Adherence to medication regimens continues to rank as a major clinical problem in disease management. Achieving optimal medication adherence requires patients being prescribed the right medication, filling it and taking it correctly over time. This requires appropriate prescribing, effective patient-provider communication, coordination among care-providers and active engagement and participation by patients. Poor adherence to medication regimens accounts for a substantial load on health care costs in the United States. Of all medication-related hospital admissions in the United States, 33 to 69 percent are due to poor medication adherence, costing more than $100 billion annually in increased medical costs.

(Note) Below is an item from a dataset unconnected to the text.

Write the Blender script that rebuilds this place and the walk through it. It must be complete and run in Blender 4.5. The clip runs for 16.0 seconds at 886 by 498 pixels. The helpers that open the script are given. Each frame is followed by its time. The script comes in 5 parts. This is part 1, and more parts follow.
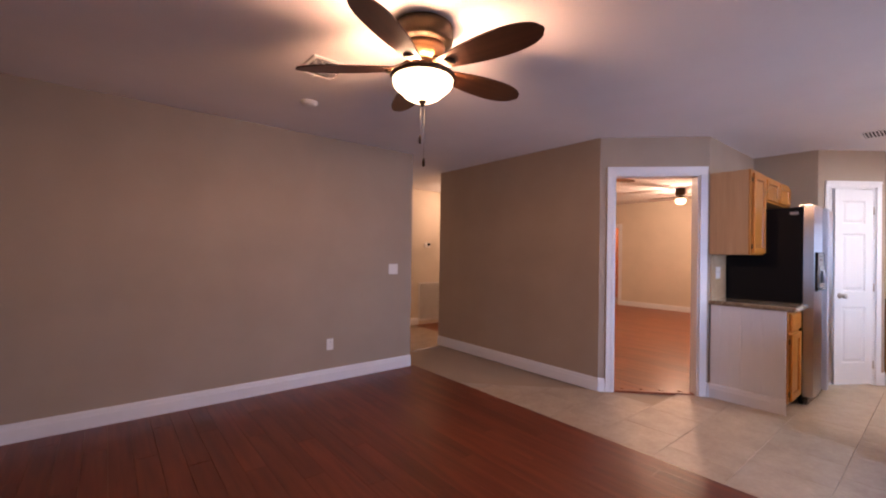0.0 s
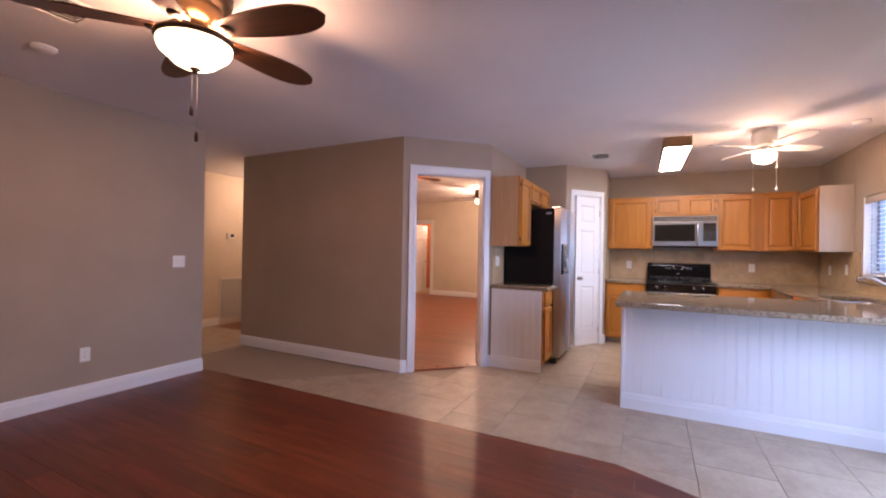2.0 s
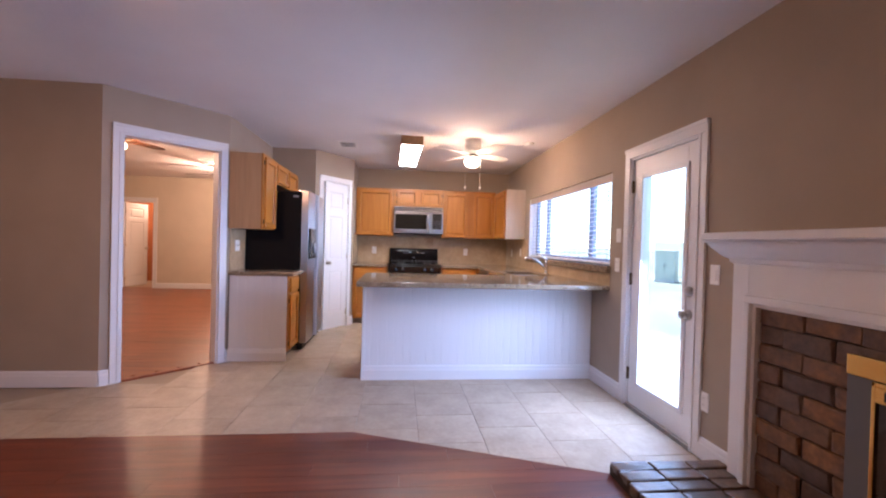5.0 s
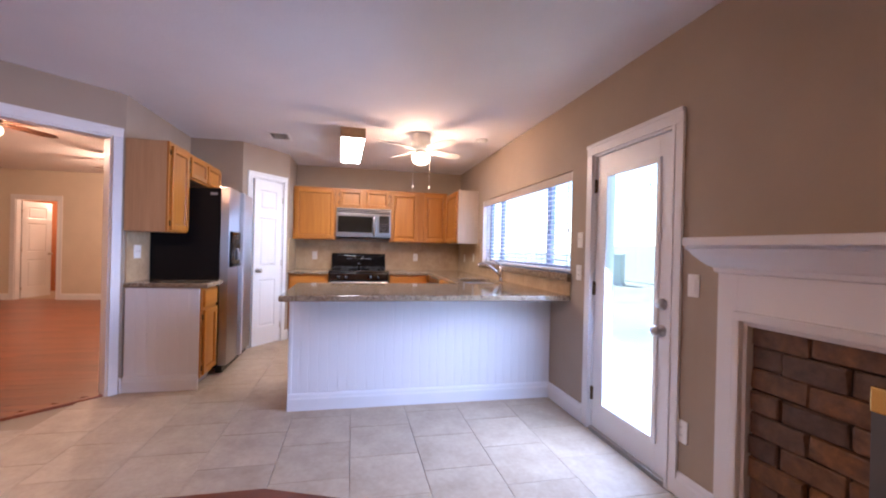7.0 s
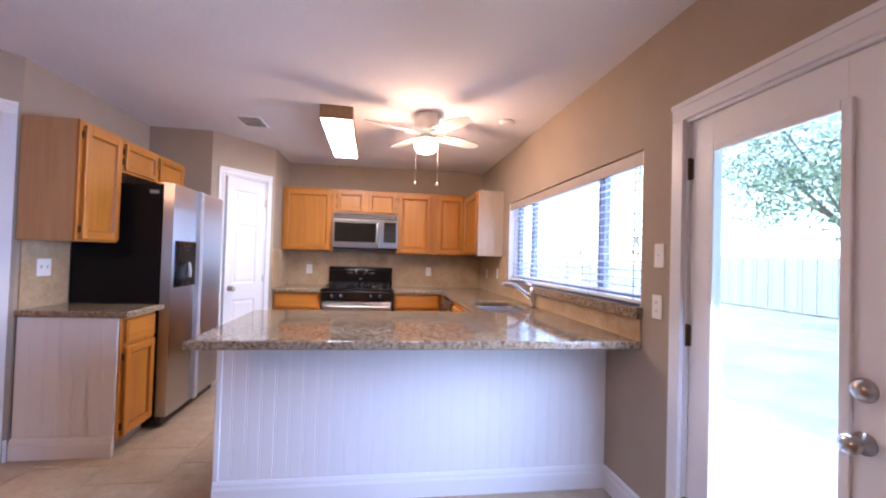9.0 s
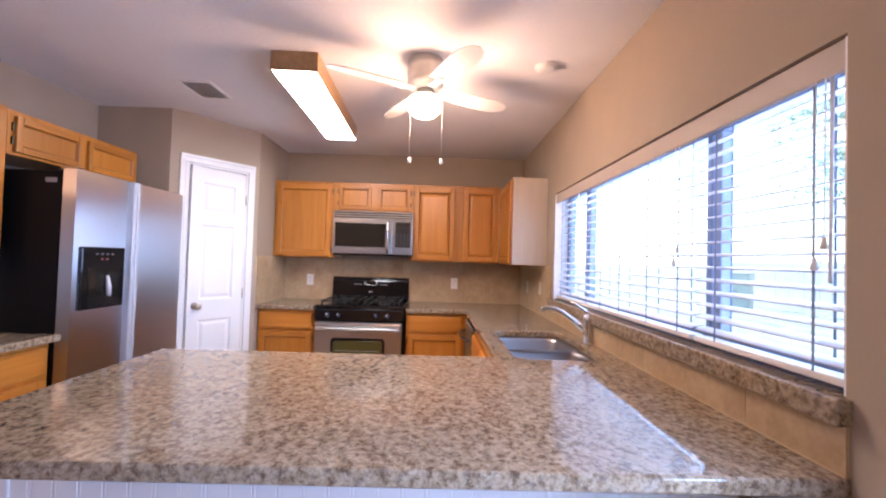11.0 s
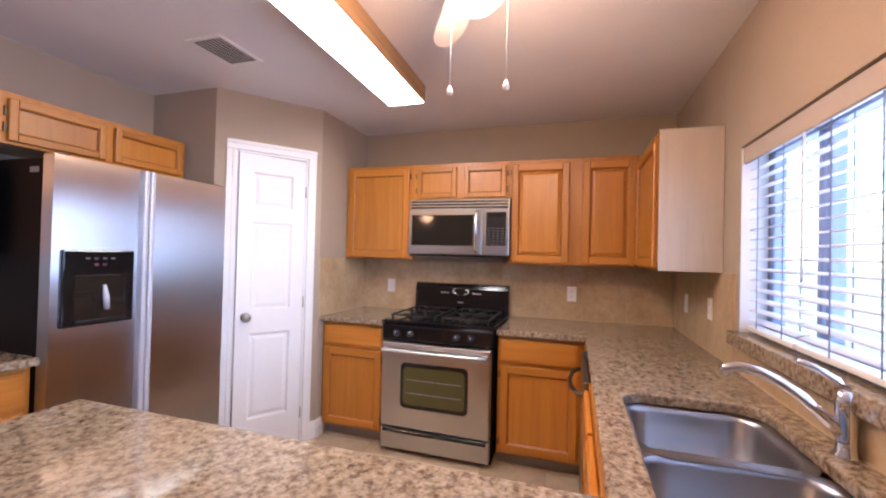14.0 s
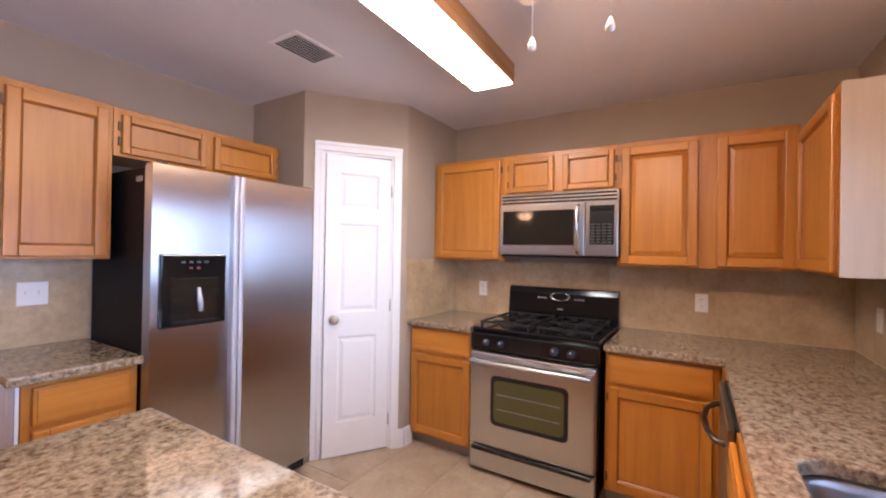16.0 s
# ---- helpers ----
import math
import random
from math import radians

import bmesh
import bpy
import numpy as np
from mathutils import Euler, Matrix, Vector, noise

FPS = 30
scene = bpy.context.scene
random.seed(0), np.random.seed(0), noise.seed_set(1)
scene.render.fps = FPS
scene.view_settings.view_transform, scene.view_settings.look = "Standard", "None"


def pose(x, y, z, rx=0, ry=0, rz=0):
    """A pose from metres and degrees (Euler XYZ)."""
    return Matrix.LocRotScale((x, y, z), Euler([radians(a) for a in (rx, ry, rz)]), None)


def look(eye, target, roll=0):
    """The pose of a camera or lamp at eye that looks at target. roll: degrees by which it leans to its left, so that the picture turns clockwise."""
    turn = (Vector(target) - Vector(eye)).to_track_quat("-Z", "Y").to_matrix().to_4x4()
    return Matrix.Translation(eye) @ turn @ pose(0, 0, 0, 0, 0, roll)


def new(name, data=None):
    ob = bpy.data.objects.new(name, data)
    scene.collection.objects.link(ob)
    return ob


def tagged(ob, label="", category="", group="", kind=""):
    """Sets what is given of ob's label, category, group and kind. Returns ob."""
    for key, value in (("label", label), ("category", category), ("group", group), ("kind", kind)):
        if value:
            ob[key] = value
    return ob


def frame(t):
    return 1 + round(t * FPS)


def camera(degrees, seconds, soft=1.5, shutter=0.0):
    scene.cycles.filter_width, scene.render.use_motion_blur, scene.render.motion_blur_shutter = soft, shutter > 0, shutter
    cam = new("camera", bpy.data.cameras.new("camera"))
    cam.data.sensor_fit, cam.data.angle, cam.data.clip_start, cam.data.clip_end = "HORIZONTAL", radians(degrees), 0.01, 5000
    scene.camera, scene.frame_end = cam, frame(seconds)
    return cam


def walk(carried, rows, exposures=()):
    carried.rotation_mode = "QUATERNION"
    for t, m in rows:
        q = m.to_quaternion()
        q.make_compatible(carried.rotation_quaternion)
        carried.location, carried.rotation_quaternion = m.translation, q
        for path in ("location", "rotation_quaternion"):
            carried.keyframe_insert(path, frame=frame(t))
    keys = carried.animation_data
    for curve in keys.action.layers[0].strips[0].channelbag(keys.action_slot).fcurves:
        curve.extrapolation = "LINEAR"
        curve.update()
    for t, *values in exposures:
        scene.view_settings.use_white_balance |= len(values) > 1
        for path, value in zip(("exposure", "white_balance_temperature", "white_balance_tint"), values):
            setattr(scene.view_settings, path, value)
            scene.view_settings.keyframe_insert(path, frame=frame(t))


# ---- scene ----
cam = camera(94.0, 16.0, soft=2.1)
PATH = [
    (0, (0.064, 0.281, 1.308), (1.325, 1.832, 1.325), 0.9),
    (0.5, (0.105, 0.210, 1.292), (1.500, 1.644, 1.309), 1.0),
    (1, (0.138, 0.149, 1.278), (1.668, 1.437, 1.297), 0.9),
    (1.5, (0.146, 0.114, 1.270), (1.809, 1.225, 1.284), 1.0),
    (2, (0.139, 0.103, 1.264), (1.920, 1.013, 1.272), 1.0),
    (2.5, (0.131, 0.098, 1.258), (2.003, 0.798, 1.257), 1.0),
    (3, (0.102, 0.062, 1.250), (2.038, 0.564, 1.238), 0.9),
    (3.5, (0.120, 0.052, 1.243), (2.096, 0.356, 1.221), 1.0),
    (4, (0.125, 0.058, 1.235), (2.122, 0.166, 1.210), 1.1),
    (4.5, (0.127, 0.037, 1.228), (2.127, -0.026, 1.203), 1.4),
    (5, (0.148, 0.012, 1.226), (2.137, -0.193, 1.202), 1.5),
    (5.5, (0.205, -0.015, 1.230), (2.182, -0.321, 1.208), 1.6),
    (6, (0.295, -0.043, 1.233), (2.261, -0.416, 1.216), 1.6),
    (6.5, (0.424, -0.077, 1.237), (2.383, -0.488, 1.228), 1.5),
    (7, (0.595, -0.123, 1.244), (2.550, -0.547, 1.243), 1.4),
    (7.5, (0.811, -0.187, 1.255), (2.768, -0.602, 1.264), 1.4),
    (8, (1.071, -0.268, 1.269), (3.032, -0.658, 1.288), 1.5),
    (8.5, (1.347, -0.371, 1.281), (3.317, -0.713, 1.310), 1.6),
    (9, (1.607, -0.484, 1.297), (3.587, -0.769, 1.337), 1.7),
    (9.5, (1.876, -0.604, 1.309), (3.862, -0.828, 1.358), 1.6),
    (10, (2.145, -0.709, 1.323), (4.135, -0.873, 1.375), 1.7),
    (10.5, (2.406, -0.801, 1.335), (4.399, -0.902, 1.389), 1.6),
    (11, (2.652, -0.885, 1.348), (4.649, -0.915, 1.400), 1.7),
    (11.5, (2.877, -0.962, 1.359), (4.873, -0.907, 1.406), 1.7),
    (12, (3.074, -1.033, 1.368), (5.066, -0.877, 1.409), 1.7),
    (12.5, (3.235, -1.088, 1.373), (5.213, -0.794, 1.413), 1.6),
    (13, (3.398, -1.112, 1.378), (5.355, -0.702, 1.410), 1.6),
    (13.5, (3.549, -1.111, 1.380), (5.483, -0.603, 1.411), 1.6),
    (14, (3.694, -1.100, 1.379), (5.599, -0.490, 1.407), 1.4),
    (14.5, (3.809, -1.094, 1.381), (5.671, -0.366, 1.405), 1.2),
    (15, (3.901, -1.085, 1.387), (5.713, -0.239, 1.403), 1.2),
    (15.5, (3.957, -1.074, 1.391), (5.715, -0.120, 1.404), 1.1),
    (16, (3.977, -1.061, 1.395), (5.678, -0.008, 1.407), 1.0),
]
walk(cam, [(t, look(eye, target, roll)) for t, eye, target, roll in PATH], [(0.0, 1.98, 5820, 9), (4.0, 2.08, 5540, 8), (9.0, 2.17, 5500, 8), (12.5, 2.10, 5650, 8), (16.0, 2.08, 5900, 8)])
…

There have been a number of efforts addressing systems or devices for medication adherence. For example, a context-aware pill bottle/stand that provided visual and audio alerts to take a medication on time was developed in A. Agarawala, S. Greenberg, and G. Ho, “The context-aware pill bottle and medication monitor,” Technical Report, Department of Computer Science, University of Calgary, Calgary, Canada, 2004. The system operated based on the limiting assumption that the pill was taken when a pill bottle was removed from the stand. A smart medication dispenser was proposed in J. Pak and K. Park, “Construction of a smart medication dispenser with high degree of scalability and remote manageability,” Journal of Biomedicine and Biotechnology, vol. 2012, 2012, which dispensed a predetermined medication at a predetermined time. Again, this device did not detect whether the user was actually taking the medication. Methods based on computer vision techniques have also appeared in H. H. Huynh, J. Meunier, J. Sequeira, and M. Daniel, “Real time detection, tracking and recognition of medication intake,” World Academy of Science, Engineering and Technology, vol. 60, pp. 280-287, 2009; G. Bilodeau and S. Ammouri, “Monitoring of medication intake using a camera system,” Journal of Medical Systems, vol. 35, no. 3, pp. 377-389, 2011; and F. Hasanuzzaman, X. Yang, Y. Tian, Q. Liu, and E. Capezuti, “Monitoring activity of taking medicine by incorporating RFID and video analysis,” Network Modeling Analysis in Health Informatics and Bioinformatics, pp. 1-10, 2013. Obviously, the limitation with such vision based systems is that they require the user to take a medication within the field of view of a camera and cannot monitor the user wherever the user goes. A system consisting of several sensors (motion sensor, wearable sensor and bed sensor) was proposed in J. Lundell, T. L. Hayes, S. Vurgun, U. Ozertem, J. Kimel, J. Kaye, F. Guilak, and M. Pavel, “Continuous activity monitoring and intelligent contextual prompting to improve medication adherence,” IEEE Proceedings of 29th Annual International Conference on Engineering in Medicine and Biology Society (EMBS), pp. 6286-6289, 2007, which was rather complex to set up and operate. Each of the above-noted papers is hereby incorporated by reference in their entireties.
The availability of a low-cost and easy-to-use device for monitoring medication adherence has been lacking. This disclosure generally relates to wearable medication adherence monitoring systems and methods.